Just a quick notice about an upcoming posting that will be another of my occasional reports on "writers and protest" and how our best wordsmiths still can give us inspiration to fight the good fight in society today.
I've been re-reading some old favorites this fall season--Nelson Algren, Jack London, Dorothy Day--and I'm struck by how much their writing still resonates and still says important things about mankind and, more specifically, the struggle of those who get the raw end of the deal to make themselves heard in the U.S. and beyond.
These are heady times.

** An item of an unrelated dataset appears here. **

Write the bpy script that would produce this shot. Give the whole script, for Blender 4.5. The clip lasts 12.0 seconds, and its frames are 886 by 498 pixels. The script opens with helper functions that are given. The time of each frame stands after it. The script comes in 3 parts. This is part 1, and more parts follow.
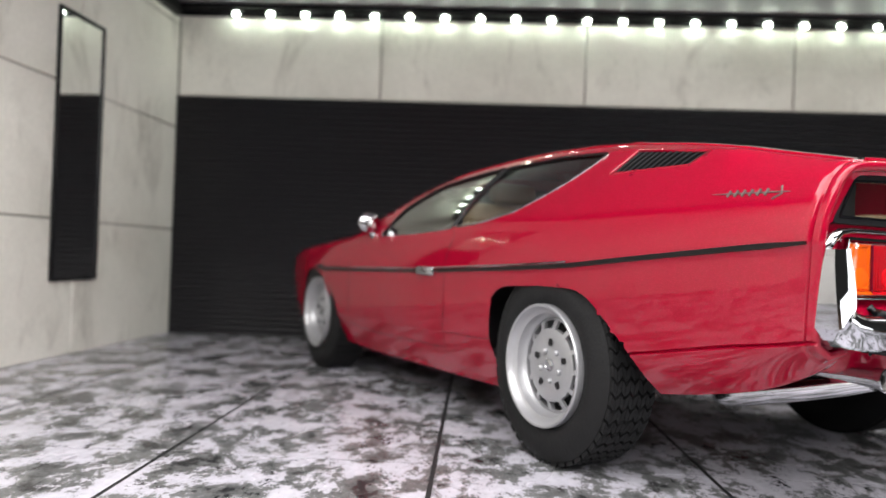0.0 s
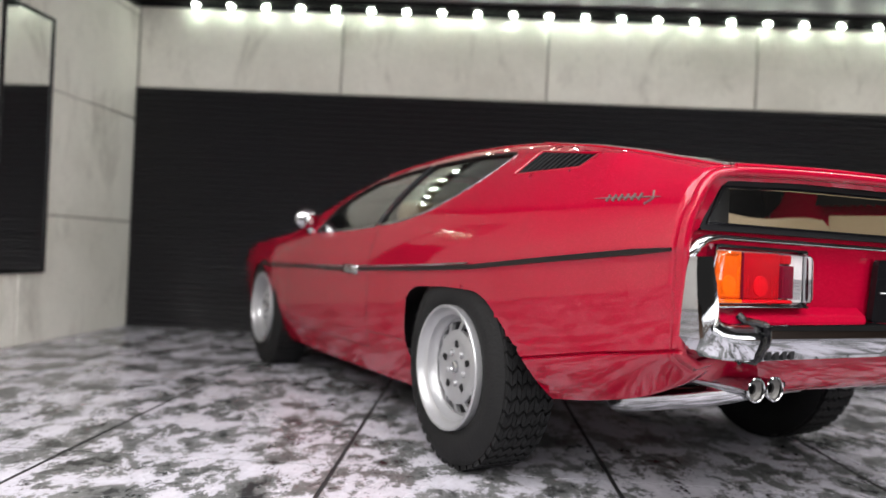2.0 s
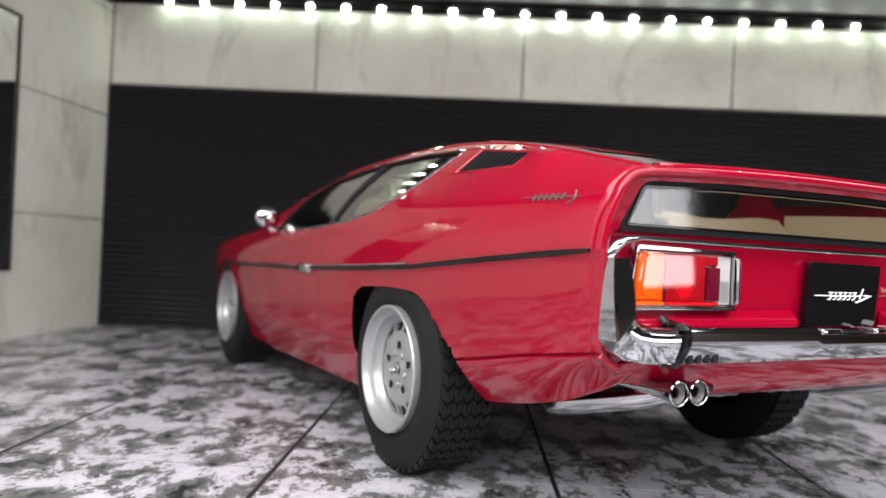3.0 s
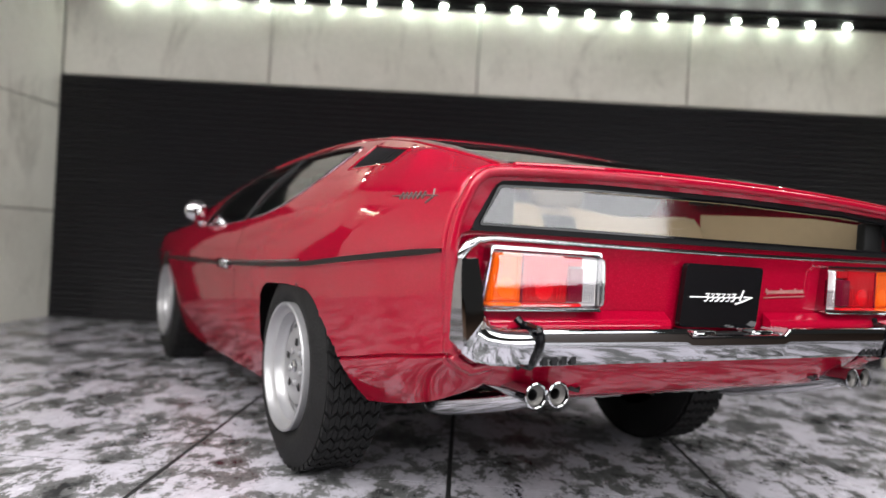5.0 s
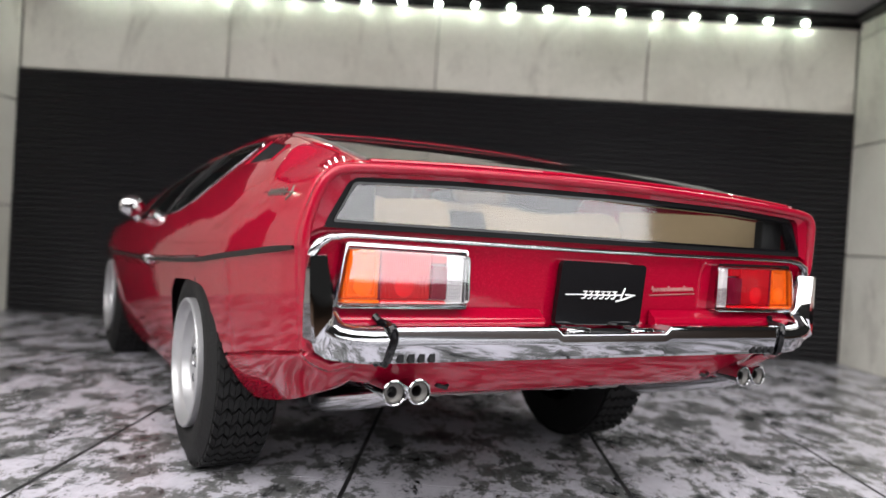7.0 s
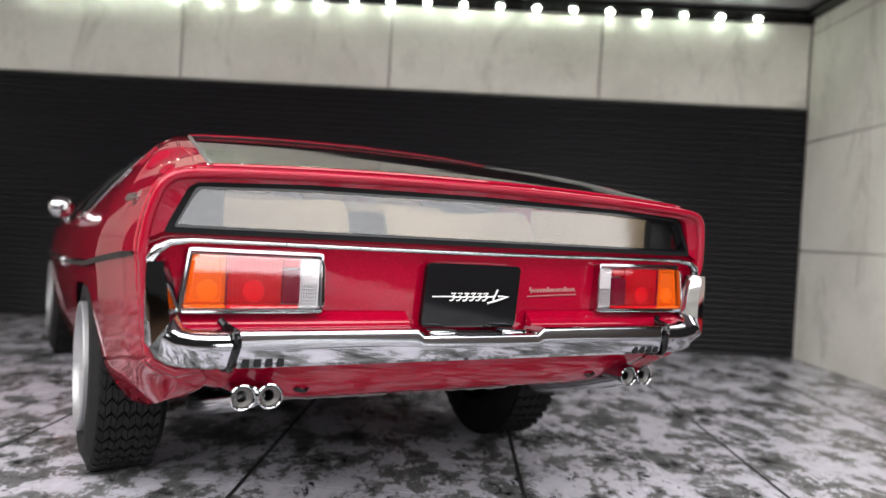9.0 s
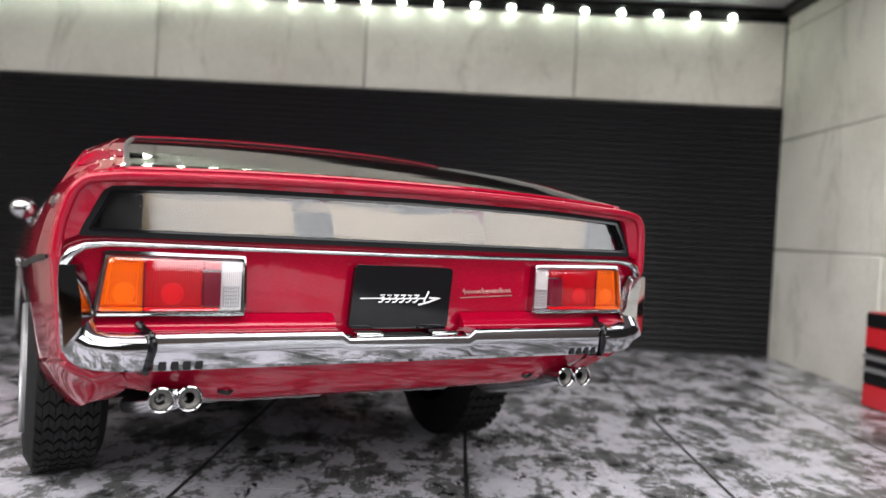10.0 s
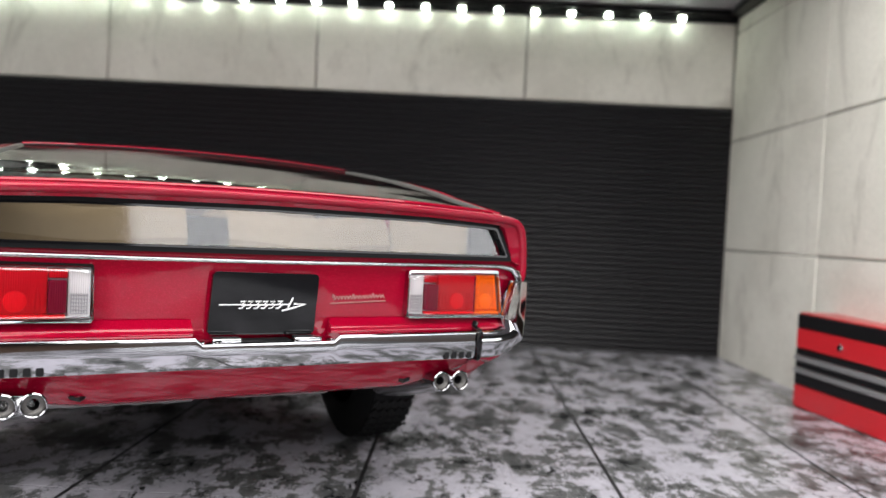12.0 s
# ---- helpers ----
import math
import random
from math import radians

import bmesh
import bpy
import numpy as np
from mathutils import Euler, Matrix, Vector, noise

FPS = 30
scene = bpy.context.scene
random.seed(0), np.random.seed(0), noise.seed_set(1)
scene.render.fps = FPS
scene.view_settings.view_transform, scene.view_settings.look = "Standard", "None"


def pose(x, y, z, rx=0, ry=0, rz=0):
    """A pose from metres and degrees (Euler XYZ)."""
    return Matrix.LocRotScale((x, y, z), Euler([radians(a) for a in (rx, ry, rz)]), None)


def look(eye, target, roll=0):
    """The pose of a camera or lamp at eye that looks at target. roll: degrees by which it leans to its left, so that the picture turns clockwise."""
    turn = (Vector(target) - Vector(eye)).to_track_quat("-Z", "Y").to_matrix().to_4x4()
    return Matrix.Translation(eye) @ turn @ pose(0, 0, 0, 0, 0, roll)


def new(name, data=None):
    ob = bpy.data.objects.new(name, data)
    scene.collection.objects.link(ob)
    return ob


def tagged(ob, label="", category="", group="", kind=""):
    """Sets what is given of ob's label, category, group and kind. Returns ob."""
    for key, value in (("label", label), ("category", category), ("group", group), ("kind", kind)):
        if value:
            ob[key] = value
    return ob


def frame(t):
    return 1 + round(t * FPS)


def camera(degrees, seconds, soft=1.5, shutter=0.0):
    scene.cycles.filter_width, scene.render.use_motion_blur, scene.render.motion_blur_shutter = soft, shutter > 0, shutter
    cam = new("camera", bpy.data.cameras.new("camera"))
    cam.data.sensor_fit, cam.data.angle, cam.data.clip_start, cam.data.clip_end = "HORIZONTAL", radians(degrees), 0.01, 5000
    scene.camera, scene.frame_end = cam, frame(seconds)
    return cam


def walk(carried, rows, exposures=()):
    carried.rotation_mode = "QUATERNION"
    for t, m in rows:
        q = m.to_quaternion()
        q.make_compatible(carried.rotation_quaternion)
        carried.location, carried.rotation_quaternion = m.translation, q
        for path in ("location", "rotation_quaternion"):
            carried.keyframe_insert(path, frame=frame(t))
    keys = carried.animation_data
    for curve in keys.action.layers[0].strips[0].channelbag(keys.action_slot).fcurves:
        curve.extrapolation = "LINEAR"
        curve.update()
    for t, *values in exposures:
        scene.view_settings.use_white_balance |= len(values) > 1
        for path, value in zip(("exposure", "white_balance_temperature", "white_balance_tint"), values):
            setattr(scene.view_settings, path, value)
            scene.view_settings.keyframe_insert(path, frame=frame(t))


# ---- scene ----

The Greek prime minister is castigated for attempting to insert democracy into the nation's financial crisis and to put to a popular vote the latest "austerity" deal European and U.S. bankers want to impose on the people. It's a neo-liberal mantra that draconian cuts are better than tax hikes in offsetting debt. In some ways, it's a Tea Party-Gone-Global philosophy, and the Greek people have rightly protested in the streets to have some say-so in the matter.
Here in the states, voters in Boulder, Colo., joined citizens in Madison and Dane County, Wisconsin, by supporting a bid to overturn the U.S. Supreme Court's Citizens' United ruling through a constitutional amendment. If our politicians are too scared to take it on, then let the people have their say!
"Occupy Wall Street" protesters are continuing to refocus the national dialogue despite arrests and police harassment from Nashville, Tenn., to Oakland, Calif., and more power to them!
"Behind Business's billboards and Business's headlines and Business's pulpits and Business's press, and Business's arsenals, behind the car ads and the subtitles and the commercials, the people of Dickens yet endure," novelist Nelson Algren once wrote.
Jack London wrote a weekly column on the labor movement, Jim Thompson was a former Wobbly, and James Cain worked as a reporter covering the plight of mine workers in West Virginia. They all saw then what we're seeing today.